The plaintiff appeals from the district court's dismissal, on statute of limitations grounds, of his claims against defendants Brooks, Carson, Ellrich, Gamarano, Johnston, Lenzi and Glathe and, with regard to his defamation claims, against defendants Brielman, Labee, and Rogers. Gay argues that the statute of limitations should have been tolled as against various non-resident defendants in accordance with the provisions of the New York Civil Practice Law & Rules.

Under Section 207 of the New York Civil Practice Law & Rules,

[i]f, when a cause of action accrues against a person, he is without the state, the time within which the action must be commenced shall be computed from the time he comes into or returns to the state. If, after a cause of action has accrued against a person, that person departs from the state and remains continuously absent therefrom for four months or more ... the time of his absence ... is not a part of the time within which the action must be commenced.

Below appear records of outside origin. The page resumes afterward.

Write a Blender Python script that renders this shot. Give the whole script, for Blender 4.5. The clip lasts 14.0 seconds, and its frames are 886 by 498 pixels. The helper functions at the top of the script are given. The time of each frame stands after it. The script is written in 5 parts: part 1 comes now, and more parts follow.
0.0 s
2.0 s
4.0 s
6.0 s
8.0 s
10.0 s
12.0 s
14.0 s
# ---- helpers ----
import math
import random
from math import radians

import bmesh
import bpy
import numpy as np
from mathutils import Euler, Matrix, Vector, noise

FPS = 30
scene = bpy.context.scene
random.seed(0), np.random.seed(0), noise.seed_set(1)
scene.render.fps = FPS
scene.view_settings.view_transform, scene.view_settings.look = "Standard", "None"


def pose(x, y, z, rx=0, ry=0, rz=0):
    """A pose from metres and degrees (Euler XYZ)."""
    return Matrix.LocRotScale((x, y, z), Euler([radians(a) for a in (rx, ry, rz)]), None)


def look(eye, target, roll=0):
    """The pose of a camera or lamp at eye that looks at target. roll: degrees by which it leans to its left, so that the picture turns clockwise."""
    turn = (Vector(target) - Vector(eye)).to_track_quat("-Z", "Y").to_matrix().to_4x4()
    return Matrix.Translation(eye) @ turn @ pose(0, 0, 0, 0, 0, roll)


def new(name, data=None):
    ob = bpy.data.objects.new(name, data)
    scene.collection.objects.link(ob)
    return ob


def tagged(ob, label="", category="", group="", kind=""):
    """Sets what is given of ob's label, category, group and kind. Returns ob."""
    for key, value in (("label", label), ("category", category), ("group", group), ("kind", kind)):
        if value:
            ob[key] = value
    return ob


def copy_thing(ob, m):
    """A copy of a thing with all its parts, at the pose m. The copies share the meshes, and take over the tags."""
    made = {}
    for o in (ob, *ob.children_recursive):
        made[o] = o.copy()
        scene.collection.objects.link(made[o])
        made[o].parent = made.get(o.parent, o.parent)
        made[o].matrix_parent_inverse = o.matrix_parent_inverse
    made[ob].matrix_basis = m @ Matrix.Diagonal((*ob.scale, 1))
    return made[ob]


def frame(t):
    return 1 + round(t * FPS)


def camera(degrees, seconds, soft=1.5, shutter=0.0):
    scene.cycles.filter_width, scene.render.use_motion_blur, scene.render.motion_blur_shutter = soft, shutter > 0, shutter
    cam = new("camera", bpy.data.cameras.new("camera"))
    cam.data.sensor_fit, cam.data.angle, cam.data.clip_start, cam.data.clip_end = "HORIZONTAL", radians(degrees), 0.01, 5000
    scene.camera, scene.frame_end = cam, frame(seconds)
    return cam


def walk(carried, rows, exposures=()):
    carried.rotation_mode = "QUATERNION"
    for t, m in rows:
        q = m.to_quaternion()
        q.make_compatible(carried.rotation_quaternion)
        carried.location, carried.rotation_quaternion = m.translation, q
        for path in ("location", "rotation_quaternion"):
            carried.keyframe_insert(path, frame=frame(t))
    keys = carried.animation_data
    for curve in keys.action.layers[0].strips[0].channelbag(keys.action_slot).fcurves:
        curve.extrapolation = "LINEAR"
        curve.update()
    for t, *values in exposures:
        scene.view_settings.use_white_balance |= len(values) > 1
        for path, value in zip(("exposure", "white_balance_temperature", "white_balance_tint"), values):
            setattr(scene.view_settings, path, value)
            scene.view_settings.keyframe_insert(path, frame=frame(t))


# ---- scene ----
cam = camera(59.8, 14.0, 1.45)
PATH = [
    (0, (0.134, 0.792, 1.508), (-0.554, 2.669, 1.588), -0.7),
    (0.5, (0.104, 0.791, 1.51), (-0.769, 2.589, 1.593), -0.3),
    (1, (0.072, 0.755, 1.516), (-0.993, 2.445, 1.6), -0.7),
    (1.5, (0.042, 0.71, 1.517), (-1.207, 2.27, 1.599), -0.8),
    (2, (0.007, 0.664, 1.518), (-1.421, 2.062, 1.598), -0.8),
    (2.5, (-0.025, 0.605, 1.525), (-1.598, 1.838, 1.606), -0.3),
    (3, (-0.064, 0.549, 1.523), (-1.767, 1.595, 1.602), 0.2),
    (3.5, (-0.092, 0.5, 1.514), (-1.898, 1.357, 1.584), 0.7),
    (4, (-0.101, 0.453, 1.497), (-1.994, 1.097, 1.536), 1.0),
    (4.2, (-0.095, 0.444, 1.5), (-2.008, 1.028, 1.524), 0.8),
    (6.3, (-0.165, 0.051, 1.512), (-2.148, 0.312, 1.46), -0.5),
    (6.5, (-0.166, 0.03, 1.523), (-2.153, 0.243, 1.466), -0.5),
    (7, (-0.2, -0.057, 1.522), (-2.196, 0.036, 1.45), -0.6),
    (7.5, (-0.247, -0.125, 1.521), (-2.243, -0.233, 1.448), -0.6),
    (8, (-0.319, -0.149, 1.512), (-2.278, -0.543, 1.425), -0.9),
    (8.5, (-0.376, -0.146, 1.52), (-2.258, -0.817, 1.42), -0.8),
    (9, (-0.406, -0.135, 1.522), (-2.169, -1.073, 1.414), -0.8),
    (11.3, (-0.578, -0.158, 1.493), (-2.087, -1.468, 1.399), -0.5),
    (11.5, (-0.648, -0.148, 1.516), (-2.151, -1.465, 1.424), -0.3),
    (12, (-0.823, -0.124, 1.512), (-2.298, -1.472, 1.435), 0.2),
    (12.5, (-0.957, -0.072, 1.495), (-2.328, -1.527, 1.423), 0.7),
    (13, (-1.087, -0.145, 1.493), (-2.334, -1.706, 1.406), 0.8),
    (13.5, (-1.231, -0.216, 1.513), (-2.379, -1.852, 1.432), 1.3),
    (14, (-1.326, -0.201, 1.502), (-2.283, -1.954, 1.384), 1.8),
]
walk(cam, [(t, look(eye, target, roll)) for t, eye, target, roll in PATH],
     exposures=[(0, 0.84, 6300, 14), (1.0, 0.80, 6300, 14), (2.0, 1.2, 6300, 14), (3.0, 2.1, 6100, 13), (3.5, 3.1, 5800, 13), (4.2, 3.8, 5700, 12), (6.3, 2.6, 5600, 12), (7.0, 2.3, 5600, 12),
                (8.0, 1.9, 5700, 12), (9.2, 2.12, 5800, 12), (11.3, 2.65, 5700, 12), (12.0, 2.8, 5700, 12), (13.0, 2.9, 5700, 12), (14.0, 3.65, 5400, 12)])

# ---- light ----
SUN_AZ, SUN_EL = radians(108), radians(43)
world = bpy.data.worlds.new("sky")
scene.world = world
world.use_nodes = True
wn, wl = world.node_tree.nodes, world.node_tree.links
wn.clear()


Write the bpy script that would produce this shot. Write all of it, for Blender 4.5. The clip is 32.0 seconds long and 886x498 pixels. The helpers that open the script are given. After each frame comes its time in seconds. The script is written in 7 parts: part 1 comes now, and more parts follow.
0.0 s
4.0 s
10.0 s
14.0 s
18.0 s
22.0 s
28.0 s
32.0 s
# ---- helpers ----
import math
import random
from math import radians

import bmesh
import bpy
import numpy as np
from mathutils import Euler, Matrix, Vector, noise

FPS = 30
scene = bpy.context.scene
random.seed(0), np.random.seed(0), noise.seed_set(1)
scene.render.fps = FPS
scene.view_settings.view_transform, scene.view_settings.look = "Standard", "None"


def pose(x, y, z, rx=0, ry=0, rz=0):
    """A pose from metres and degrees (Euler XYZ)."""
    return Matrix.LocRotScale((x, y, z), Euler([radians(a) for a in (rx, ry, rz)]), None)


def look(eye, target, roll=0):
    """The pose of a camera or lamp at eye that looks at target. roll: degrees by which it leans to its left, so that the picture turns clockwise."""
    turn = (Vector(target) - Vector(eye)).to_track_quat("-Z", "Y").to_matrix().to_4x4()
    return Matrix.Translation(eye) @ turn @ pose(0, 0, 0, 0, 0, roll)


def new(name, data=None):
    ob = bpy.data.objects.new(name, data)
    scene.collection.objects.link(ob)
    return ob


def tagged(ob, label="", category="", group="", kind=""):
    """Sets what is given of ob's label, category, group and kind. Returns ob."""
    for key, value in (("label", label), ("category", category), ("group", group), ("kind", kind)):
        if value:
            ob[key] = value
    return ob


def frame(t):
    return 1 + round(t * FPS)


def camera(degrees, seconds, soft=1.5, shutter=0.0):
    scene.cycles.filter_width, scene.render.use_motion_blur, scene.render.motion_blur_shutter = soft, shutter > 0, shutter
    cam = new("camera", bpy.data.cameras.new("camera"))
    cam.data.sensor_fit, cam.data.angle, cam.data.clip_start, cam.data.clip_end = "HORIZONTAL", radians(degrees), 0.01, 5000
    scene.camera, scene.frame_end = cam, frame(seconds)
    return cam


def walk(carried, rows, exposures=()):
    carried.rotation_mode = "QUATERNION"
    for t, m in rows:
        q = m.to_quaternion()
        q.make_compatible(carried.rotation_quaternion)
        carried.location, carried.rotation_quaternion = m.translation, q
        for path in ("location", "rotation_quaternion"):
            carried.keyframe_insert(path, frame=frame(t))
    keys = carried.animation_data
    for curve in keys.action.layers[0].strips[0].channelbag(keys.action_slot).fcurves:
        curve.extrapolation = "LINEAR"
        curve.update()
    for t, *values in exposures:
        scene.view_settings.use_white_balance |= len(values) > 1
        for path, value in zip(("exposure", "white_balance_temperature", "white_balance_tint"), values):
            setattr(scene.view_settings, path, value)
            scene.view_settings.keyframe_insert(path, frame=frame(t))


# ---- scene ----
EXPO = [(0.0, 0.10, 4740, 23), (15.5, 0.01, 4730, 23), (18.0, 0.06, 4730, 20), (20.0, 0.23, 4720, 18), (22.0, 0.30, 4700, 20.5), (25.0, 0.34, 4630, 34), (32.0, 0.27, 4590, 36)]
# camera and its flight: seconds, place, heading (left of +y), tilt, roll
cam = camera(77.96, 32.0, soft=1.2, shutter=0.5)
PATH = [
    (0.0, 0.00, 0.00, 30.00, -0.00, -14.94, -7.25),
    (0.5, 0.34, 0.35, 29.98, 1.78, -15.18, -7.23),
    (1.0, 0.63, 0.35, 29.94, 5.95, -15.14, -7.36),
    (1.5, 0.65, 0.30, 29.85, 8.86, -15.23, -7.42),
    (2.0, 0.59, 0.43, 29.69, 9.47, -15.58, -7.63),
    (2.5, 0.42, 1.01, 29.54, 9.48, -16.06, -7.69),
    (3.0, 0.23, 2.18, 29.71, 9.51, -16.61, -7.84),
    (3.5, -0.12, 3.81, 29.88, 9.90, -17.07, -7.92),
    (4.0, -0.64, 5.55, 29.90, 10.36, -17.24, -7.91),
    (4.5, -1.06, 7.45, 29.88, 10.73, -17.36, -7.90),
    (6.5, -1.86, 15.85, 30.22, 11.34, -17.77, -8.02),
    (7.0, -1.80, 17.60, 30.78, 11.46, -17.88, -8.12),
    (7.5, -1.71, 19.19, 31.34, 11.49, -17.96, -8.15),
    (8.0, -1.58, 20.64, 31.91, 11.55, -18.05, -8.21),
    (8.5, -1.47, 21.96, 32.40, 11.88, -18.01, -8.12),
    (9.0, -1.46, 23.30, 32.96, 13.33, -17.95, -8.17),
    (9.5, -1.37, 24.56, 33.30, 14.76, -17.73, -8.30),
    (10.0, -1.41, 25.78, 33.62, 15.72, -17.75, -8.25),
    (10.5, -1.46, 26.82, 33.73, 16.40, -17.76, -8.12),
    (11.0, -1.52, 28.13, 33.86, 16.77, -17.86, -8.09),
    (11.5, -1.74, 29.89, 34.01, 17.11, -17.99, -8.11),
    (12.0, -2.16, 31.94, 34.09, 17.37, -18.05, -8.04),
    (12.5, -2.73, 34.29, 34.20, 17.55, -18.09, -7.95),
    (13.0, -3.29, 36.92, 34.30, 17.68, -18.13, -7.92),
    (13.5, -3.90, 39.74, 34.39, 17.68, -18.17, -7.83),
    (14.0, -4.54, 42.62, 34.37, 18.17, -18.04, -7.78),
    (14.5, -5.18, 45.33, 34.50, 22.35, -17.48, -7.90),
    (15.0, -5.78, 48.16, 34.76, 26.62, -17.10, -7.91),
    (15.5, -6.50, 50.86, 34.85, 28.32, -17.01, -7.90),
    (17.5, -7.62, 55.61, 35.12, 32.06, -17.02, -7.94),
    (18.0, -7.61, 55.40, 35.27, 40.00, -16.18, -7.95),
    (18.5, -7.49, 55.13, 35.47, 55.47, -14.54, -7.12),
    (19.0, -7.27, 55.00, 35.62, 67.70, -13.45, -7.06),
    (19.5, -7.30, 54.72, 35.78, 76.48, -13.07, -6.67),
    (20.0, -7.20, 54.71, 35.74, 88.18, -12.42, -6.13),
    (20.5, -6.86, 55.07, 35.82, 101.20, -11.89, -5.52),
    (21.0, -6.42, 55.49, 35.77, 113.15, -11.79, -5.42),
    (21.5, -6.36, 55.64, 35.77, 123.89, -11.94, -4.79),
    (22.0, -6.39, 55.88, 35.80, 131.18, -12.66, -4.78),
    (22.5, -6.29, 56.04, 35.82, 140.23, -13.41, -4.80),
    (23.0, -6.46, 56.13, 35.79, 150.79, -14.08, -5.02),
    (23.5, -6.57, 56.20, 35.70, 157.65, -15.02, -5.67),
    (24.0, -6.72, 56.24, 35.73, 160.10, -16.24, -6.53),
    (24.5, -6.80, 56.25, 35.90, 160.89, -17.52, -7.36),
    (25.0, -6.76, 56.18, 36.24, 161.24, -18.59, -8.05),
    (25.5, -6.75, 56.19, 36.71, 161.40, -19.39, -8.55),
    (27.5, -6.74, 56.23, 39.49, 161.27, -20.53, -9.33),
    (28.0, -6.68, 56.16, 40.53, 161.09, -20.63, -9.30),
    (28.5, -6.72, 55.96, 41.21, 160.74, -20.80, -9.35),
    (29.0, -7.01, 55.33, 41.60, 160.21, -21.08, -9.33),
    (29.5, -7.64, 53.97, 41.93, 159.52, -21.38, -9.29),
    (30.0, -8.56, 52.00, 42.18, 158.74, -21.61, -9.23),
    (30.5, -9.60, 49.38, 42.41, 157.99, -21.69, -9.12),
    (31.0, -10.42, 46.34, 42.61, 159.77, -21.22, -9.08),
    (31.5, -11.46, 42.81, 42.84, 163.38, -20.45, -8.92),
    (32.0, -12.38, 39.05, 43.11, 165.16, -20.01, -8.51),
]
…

It seems certain that the defendants against whom the claims were dismissed as barred by the statute of limitations were regularly in New York during the period the statute of limitations was running and were not continuously absent for a period of four months and that schedules were published in advance and circulated to all Pan Am pilots regarding the times that the defendants would be in New York. Accordingly, the defendants were amenable to personal service in New York throughout the relevant period. The district court properly concluded, on the basis of the affidavits presented, that there was no basis for tolling the statute of limitations and no need for any evidentiary hearing on the issue.

CONCLUSION

We affirm so much of the judgment of the district court as dismisses Gay's claim for intentional infliction of emotional distress. We also affirm so much of the judgment as dismisses certain claims against various defendants on statute of limitations grounds. We reverse the judgment to the extent that it dismisses as pre-empted Gay's claims for libel, slander, prima facie tort and conspiracy, and remand the case for further proceedings relative to these claims.